Leral.net - S'informer en temps réel

Surcharge, pénurie et prisons saturées : Le cri d’alarme des magistrats

Rédigé par leral.net le Dimanche 16 Novembre 2025 à 21:04 | | 0 commentaire(s)|

Invité dimanche de l’émission "Point de Vue" sur la RTS, le président de l’Union des magistrats du Sénégal (UMS), Cheikh Bâ, a dressé un diagnostic sans complaisance du fonctionnement de la justice. Entre manque criant de personnel, cabinets d’instruction saturés et prisons surpeuplées, son intervention a esquissé le portrait d’un appareil judiciaire placé sous tension […]

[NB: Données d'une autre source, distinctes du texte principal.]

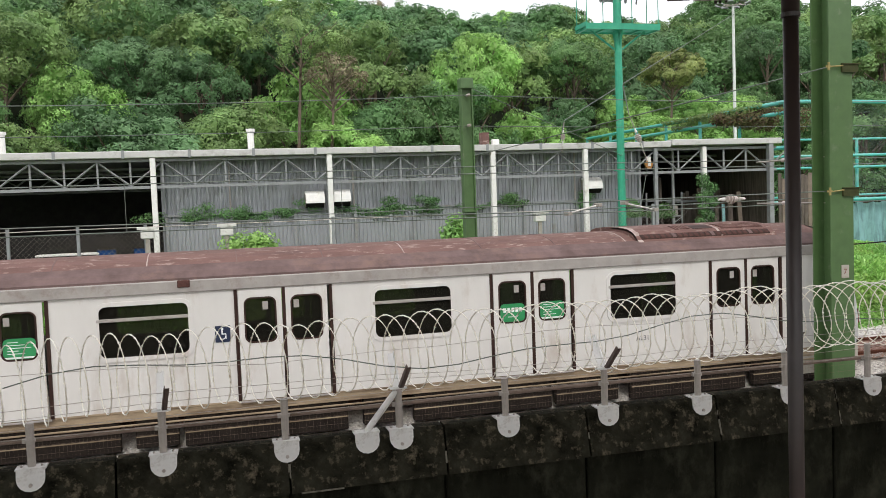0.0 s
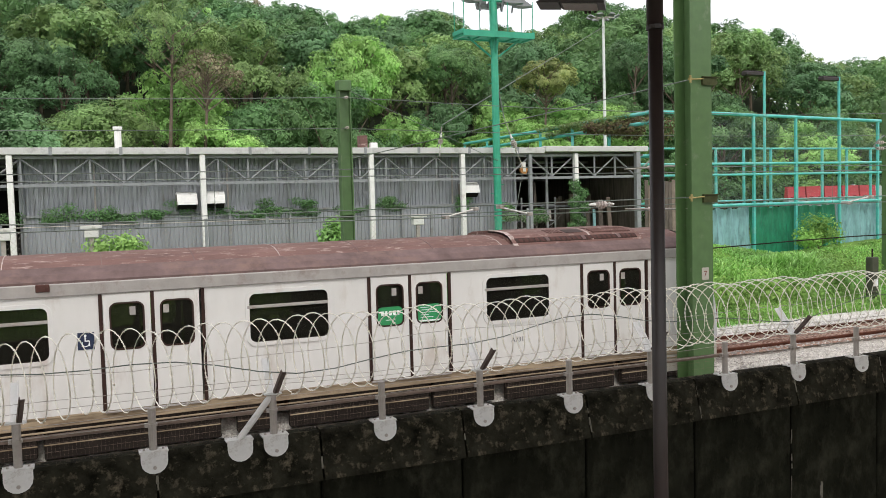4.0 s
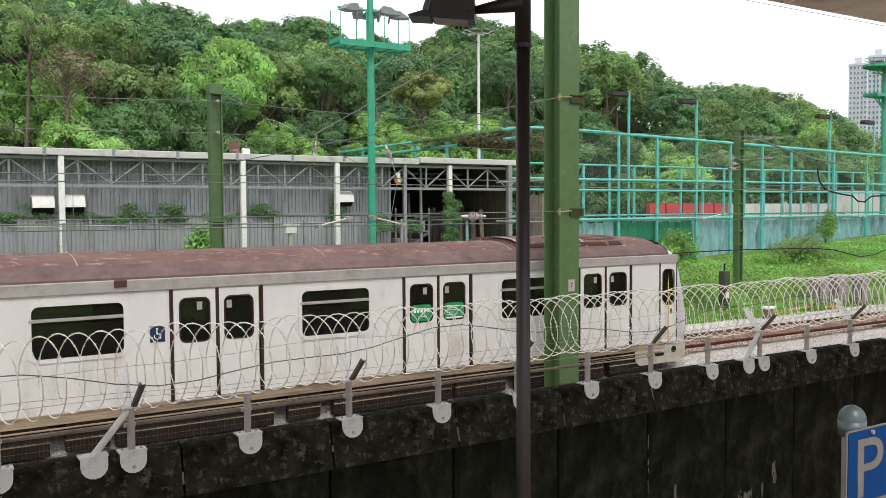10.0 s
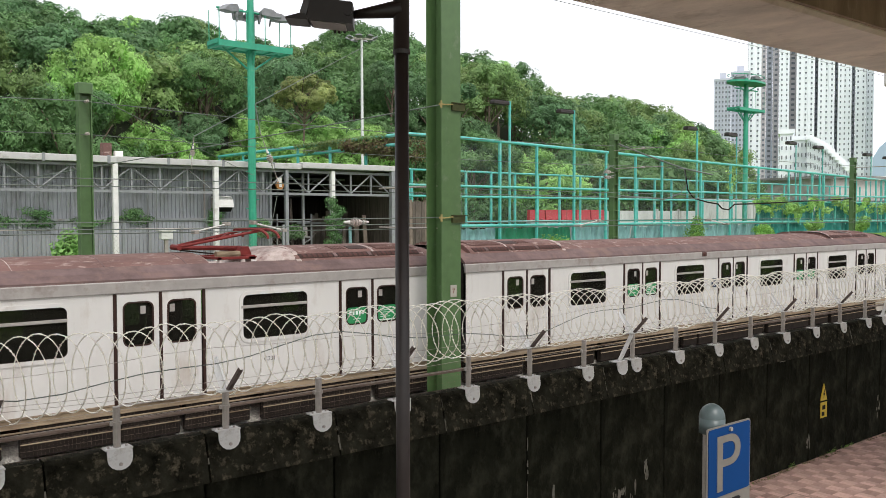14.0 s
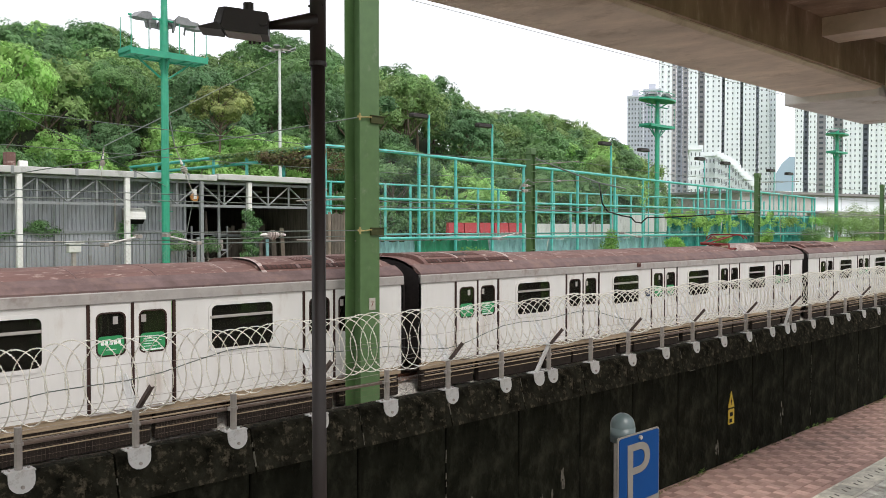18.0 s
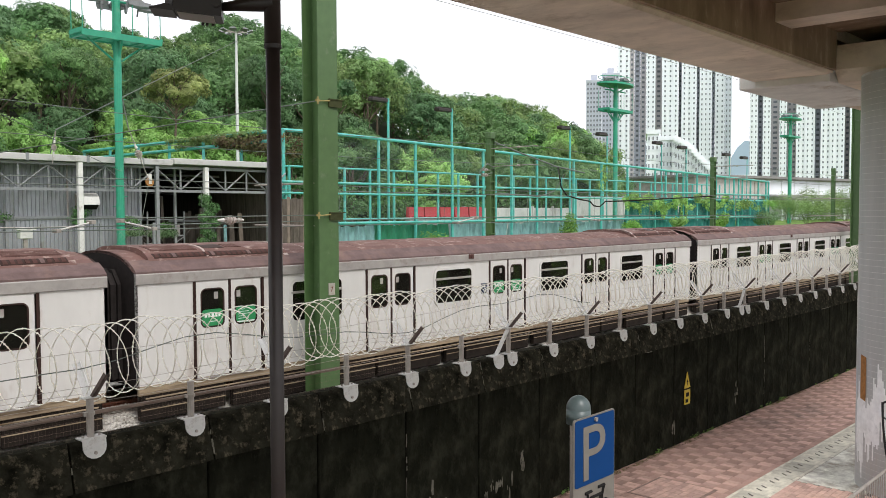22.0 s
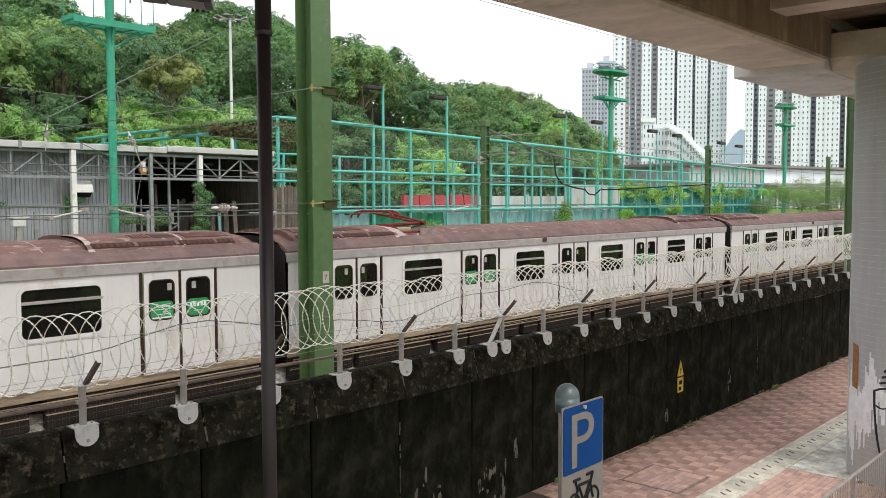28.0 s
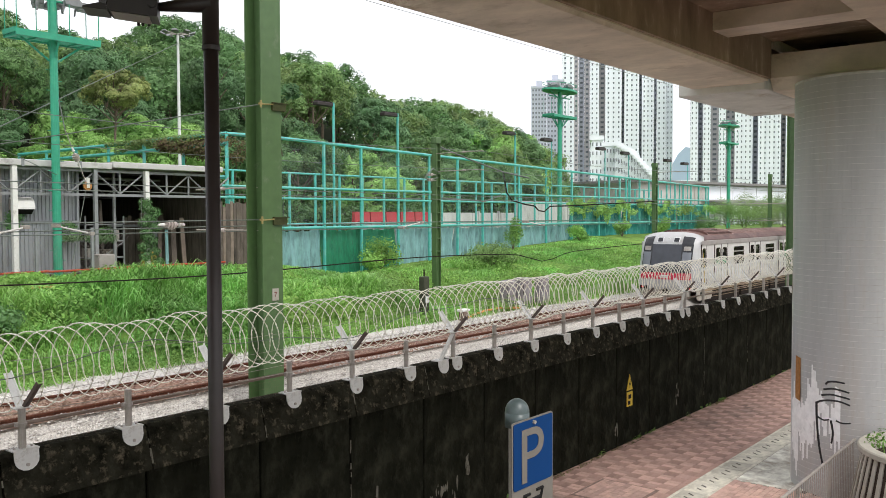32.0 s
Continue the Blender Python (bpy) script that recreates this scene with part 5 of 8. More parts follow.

Invité dimanche de l’émission Point de Vue sur la RTS, le président de l’Union des magistrats du Sénégal (UMS), Cheikh Bâ, a dressé un diagnostic sans complaisance du fonctionnement de la justice. Entre manque criant de personnel, cabinets d’instruction saturés et prisons surpeuplées, son intervention a esquissé le portrait d’un appareil judiciaire placé sous tension permanente.

Dès l’entame, le magistrat a tenu à rappeler la solidité de l’institution judiciaire sénégalaise, qu’il présente comme l’une « des plus robustes du continent », portée par une tradition qui, selon lui, la place « sur le toit du monde ». Il insiste sur la compétence et l’intégrité des professionnels du droit, regrettant que l’opinion publique ne voie souvent que les volets les plus médiatisés de la justice pénale, au détriment de l’ensemble de sa mission. À ses yeux, quelques affaires politiques, amplifiées par les réseaux sociaux, finissent par déformer la perception du travail quotidien mené dans les tribunaux.

Mais Cheikh Bâ n’a pas éludé les difficultés internes. Le cœur de sa prise de parole s’est concentré sur un constat chiffré : avec 546 magistrats pour une population de 18 millions d’habitants, dont seulement 425 affectés aux juridictions, le Sénégal fait face à une équation structurelle difficilement tenable. Certains exemples sont édifiants : à Kaolack, un juge d’instruction traite à lui seul, près de 750 dossiers ; à Ziguinchor, un autre en gère 250. À Dakar, les chiffres prennent une dimension vertigineuse : plusieurs cabinets dépassent les 400 à 600 dossiers actifs. Le cinquième cabinet compte 641 affaires en cours, le quatrième 602. Une situation qui rend illusoire, le principe de célérité et nourrit les frustrations des justiciables.

À ce déficit de magistrats s’ajoute celui des greffiers. Alors qu’un fonctionnement optimal exigerait deux greffiers par magistrat, le pays n’en compte que 552 au total — dont certains en détachement —, un déséquilibre qui contribue, selon Cheikh Ba, à l’engorgement progressif de la chaîne judiciaire. « La justice n’est pas lente, elle est submergée », résume-t-il, appelant à une prise de conscience des contraintes matérielles et humaines pesant sur les tribunaux.

Interrogé sur la sensibilité des mandats de dépôt, le président de l’UMS a rejeté toute idée de systématisme. Les décisions, affirme-t-il, sont prises au cas par cas, selon la gravité des faits et les exigences de maintien de l’ordre public. Libérer un individu violent ou récidiviste, n’est pas un acte neutre, rappelle-t-il, tout en soulignant que les juges d’instruction conservent une totale indépendance et peuvent clôturer un dossier en un mois, lorsque les conditions le permettent.

La situation carcérale, enfin, constitue un autre foyer de tension. Le Sénégal n’a construit aucune grande prison depuis l’indépendance, alors même que les établissements actuels accueillent trois fois plus de détenus que leur capacité théorique. Au 10 novembre 2025, on dénombrait 15 654 personnes incarcérées, dont 7 077 en détention préventive. Une bombe à retardement pour l’administration pénitentiaire, que Cheikh Ba juge néanmoins « résiliente », même si elle ne peut éviter totalement quelques incidents isolés.

Son intervention sonne comme un appel à un sursaut institutionnel : doter la justice de moyens humains et matériels à la hauteur de ses missions, faute de quoi la surcharge chronique risque de fragiliser durablement l’un des piliers de l’État de droit sénégalais.